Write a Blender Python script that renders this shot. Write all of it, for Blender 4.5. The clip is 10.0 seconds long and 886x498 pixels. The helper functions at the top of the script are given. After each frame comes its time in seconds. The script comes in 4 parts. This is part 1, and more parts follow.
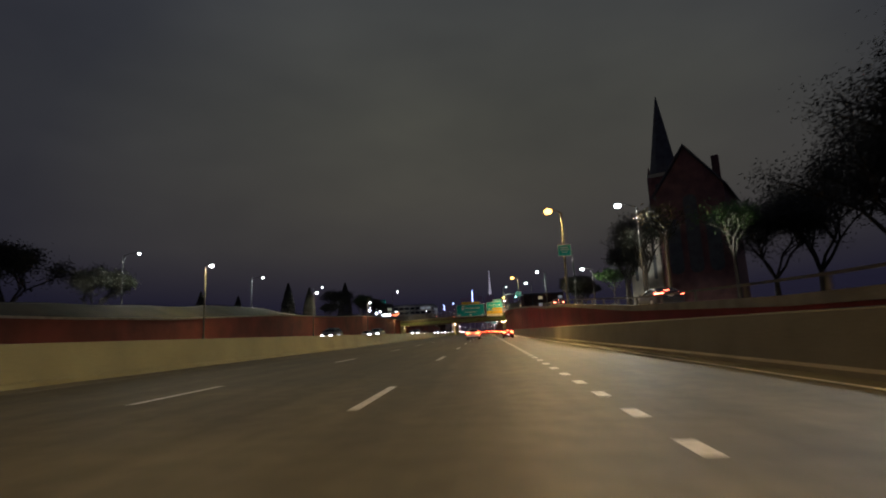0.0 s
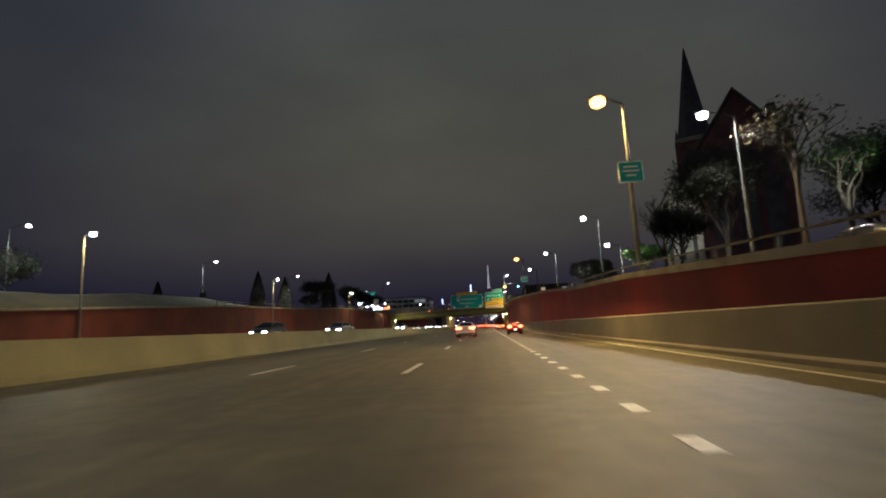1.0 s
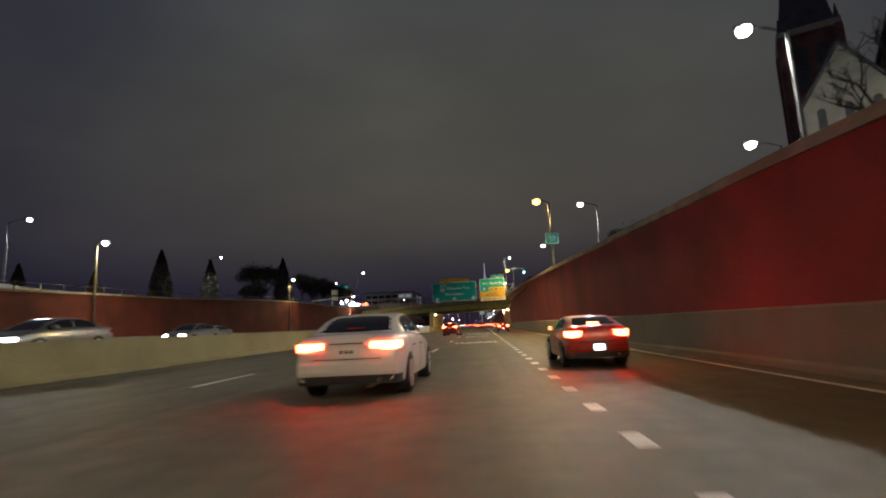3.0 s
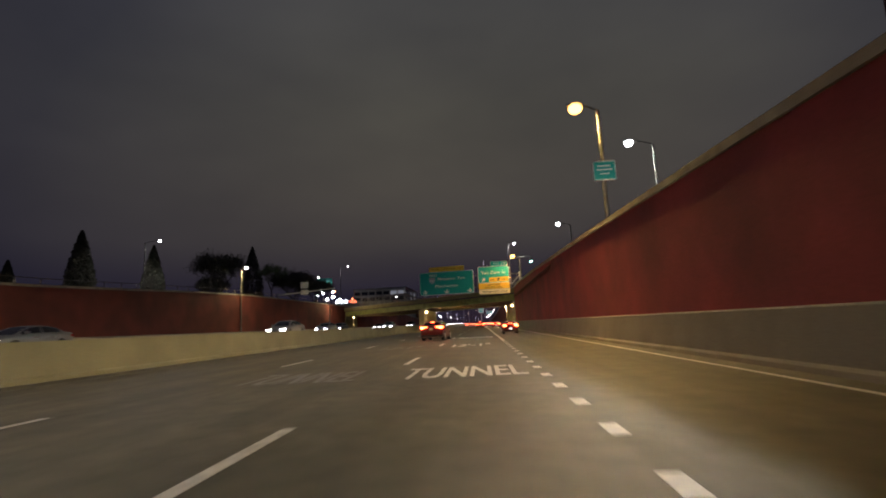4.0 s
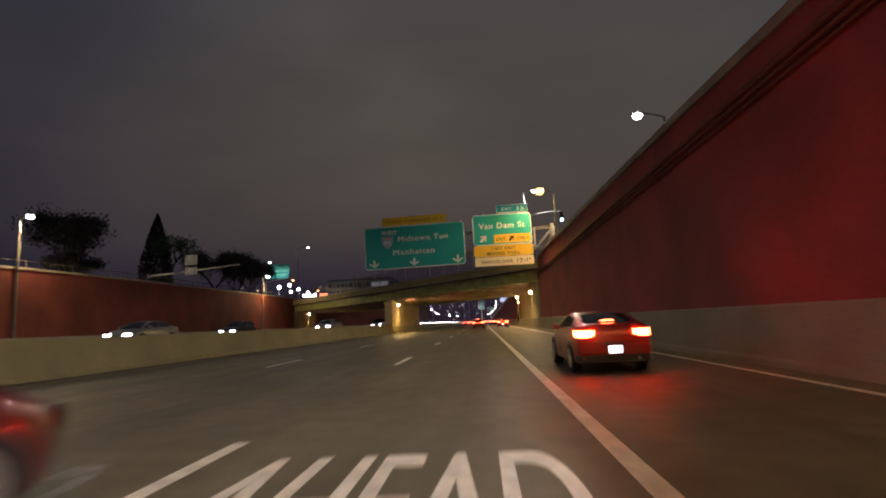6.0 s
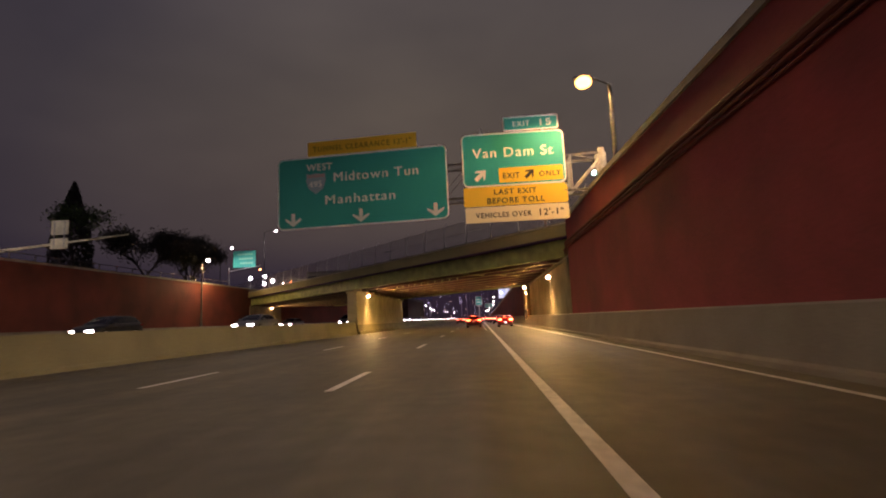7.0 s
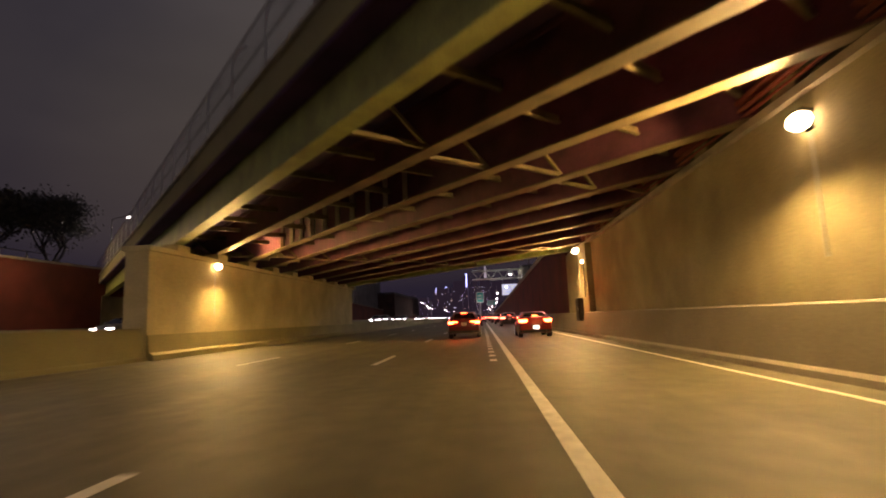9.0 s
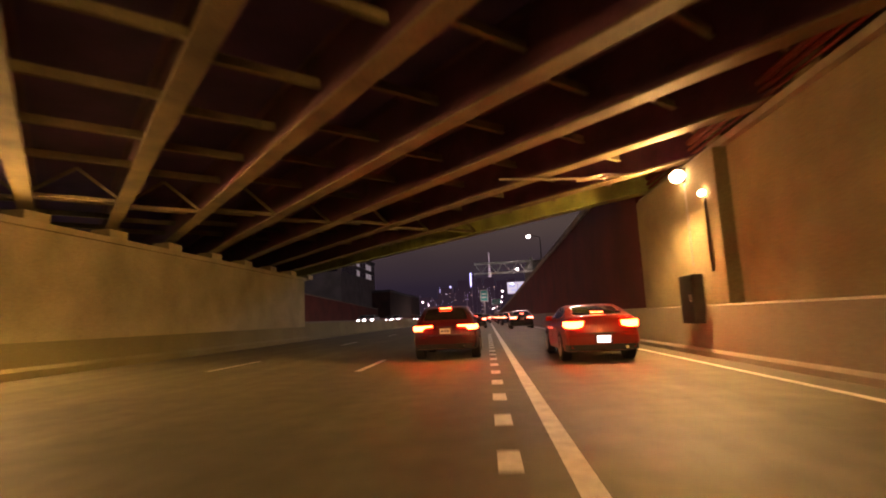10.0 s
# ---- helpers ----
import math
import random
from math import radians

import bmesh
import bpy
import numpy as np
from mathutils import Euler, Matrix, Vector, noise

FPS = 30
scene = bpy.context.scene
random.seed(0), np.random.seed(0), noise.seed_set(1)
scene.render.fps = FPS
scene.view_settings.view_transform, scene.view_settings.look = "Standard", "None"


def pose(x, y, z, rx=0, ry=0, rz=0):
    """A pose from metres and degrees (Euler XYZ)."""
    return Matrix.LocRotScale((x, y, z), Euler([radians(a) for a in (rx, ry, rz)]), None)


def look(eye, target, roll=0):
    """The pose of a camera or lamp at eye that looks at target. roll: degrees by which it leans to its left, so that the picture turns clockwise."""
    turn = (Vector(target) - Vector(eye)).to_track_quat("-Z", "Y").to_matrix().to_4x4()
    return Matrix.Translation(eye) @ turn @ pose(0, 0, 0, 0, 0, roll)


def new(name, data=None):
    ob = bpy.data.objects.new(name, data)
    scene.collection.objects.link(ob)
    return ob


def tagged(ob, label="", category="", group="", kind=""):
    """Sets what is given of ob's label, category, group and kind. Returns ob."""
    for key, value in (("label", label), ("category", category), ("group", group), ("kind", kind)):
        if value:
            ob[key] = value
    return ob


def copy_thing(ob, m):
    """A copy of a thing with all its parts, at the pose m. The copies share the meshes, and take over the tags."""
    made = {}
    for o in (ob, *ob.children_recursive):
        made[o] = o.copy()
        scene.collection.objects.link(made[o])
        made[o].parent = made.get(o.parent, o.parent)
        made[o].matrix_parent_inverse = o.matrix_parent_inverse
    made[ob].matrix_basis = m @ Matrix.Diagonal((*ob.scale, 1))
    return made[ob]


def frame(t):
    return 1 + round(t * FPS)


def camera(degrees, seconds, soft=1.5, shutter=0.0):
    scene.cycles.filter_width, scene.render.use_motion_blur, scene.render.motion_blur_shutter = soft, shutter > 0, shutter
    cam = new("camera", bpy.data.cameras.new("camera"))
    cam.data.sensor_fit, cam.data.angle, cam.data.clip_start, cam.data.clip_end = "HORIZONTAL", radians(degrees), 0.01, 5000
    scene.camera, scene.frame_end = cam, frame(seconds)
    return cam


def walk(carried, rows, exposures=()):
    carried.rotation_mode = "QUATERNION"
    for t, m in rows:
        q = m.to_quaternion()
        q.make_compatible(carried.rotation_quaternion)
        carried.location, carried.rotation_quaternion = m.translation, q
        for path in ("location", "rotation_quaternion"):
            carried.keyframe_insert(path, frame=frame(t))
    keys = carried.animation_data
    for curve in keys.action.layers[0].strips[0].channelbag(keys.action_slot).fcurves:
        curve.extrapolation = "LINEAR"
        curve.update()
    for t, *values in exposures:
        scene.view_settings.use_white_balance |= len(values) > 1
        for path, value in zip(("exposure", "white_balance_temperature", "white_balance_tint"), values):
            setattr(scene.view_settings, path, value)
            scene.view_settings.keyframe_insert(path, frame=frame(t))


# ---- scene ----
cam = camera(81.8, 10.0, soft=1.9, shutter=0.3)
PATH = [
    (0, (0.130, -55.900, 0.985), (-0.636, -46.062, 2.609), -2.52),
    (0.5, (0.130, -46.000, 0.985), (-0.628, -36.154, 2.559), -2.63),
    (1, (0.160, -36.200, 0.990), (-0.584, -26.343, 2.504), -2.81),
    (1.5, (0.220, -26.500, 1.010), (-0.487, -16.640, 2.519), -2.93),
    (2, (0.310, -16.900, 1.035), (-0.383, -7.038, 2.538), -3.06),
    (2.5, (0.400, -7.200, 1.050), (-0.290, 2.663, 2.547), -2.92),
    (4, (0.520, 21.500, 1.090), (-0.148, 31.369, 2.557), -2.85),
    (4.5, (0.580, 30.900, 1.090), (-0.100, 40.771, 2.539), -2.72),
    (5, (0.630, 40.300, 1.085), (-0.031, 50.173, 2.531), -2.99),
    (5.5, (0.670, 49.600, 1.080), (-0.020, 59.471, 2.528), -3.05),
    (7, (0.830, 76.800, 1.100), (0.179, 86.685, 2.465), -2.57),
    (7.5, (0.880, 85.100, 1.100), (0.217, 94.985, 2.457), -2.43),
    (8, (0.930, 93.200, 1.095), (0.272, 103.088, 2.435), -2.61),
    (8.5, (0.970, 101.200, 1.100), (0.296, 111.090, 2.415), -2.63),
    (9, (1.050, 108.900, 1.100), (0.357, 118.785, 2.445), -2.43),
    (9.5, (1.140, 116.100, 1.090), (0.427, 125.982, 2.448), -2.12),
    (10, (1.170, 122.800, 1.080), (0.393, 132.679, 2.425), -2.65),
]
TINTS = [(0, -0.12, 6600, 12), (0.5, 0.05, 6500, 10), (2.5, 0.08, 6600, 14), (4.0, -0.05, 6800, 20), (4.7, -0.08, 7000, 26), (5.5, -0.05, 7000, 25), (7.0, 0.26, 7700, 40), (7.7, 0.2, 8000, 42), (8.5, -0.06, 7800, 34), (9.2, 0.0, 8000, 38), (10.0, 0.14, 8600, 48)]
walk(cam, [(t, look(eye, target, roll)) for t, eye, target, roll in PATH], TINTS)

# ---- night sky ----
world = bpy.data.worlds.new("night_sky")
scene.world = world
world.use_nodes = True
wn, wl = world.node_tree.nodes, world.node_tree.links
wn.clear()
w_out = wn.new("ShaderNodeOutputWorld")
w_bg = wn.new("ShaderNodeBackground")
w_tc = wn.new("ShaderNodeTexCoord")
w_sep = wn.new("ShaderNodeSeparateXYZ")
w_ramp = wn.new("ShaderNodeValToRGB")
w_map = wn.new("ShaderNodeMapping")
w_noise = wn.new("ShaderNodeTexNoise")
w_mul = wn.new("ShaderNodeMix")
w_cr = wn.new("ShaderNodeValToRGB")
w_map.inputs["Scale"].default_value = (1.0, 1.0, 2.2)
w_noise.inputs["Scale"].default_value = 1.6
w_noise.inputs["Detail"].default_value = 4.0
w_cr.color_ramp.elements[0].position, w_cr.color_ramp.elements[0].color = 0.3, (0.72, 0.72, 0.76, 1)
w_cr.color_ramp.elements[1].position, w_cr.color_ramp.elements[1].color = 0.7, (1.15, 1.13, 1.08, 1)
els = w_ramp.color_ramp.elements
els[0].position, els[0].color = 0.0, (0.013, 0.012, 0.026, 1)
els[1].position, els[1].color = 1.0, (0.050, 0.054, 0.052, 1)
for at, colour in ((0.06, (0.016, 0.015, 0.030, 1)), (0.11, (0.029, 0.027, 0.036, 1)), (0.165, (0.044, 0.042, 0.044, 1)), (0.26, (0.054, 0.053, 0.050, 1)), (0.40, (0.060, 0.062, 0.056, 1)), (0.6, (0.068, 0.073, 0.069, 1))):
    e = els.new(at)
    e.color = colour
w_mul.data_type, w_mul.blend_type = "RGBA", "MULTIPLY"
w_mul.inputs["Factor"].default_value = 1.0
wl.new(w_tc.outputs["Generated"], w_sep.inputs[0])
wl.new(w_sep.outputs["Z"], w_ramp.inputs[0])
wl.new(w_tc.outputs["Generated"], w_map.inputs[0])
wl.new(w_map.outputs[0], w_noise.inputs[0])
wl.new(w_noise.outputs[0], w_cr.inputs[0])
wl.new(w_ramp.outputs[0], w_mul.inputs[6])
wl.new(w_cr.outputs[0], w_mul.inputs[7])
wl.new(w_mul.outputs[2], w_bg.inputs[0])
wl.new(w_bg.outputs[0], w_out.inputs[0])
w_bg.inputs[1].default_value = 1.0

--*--

§ **Direction**:
Without any pictures, reproduce the lines from the first one in the material through the line that has "pose from metres", exactly as they appear.

§ **Exercise result**:
Write a Blender Python script that renders this shot. Write all of it, for Blender 4.5. The clip is 10.0 seconds long and 886x498 pixels. The helper functions at the top of the script are given. After each frame comes its time in seconds. The script comes in 4 parts. This is part 1, and more parts follow.
0.0 s
1.0 s
3.0 s
4.0 s
6.0 s
7.0 s
9.0 s
10.0 s
# ---- helpers ----
import math
import random
from math import radians

import bmesh
import bpy
import numpy as np
from mathutils import Euler, Matrix, Vector, noise

FPS = 30
scene = bpy.context.scene
random.seed(0), np.random.seed(0), noise.seed_set(1)
scene.render.fps = FPS
scene.view_settings.view_transform, scene.view_settings.look = "Standard", "None"


def pose(x, y, z, rx=0, ry=0, rz=0):
    """A pose from metres and degrees (Euler XYZ)."""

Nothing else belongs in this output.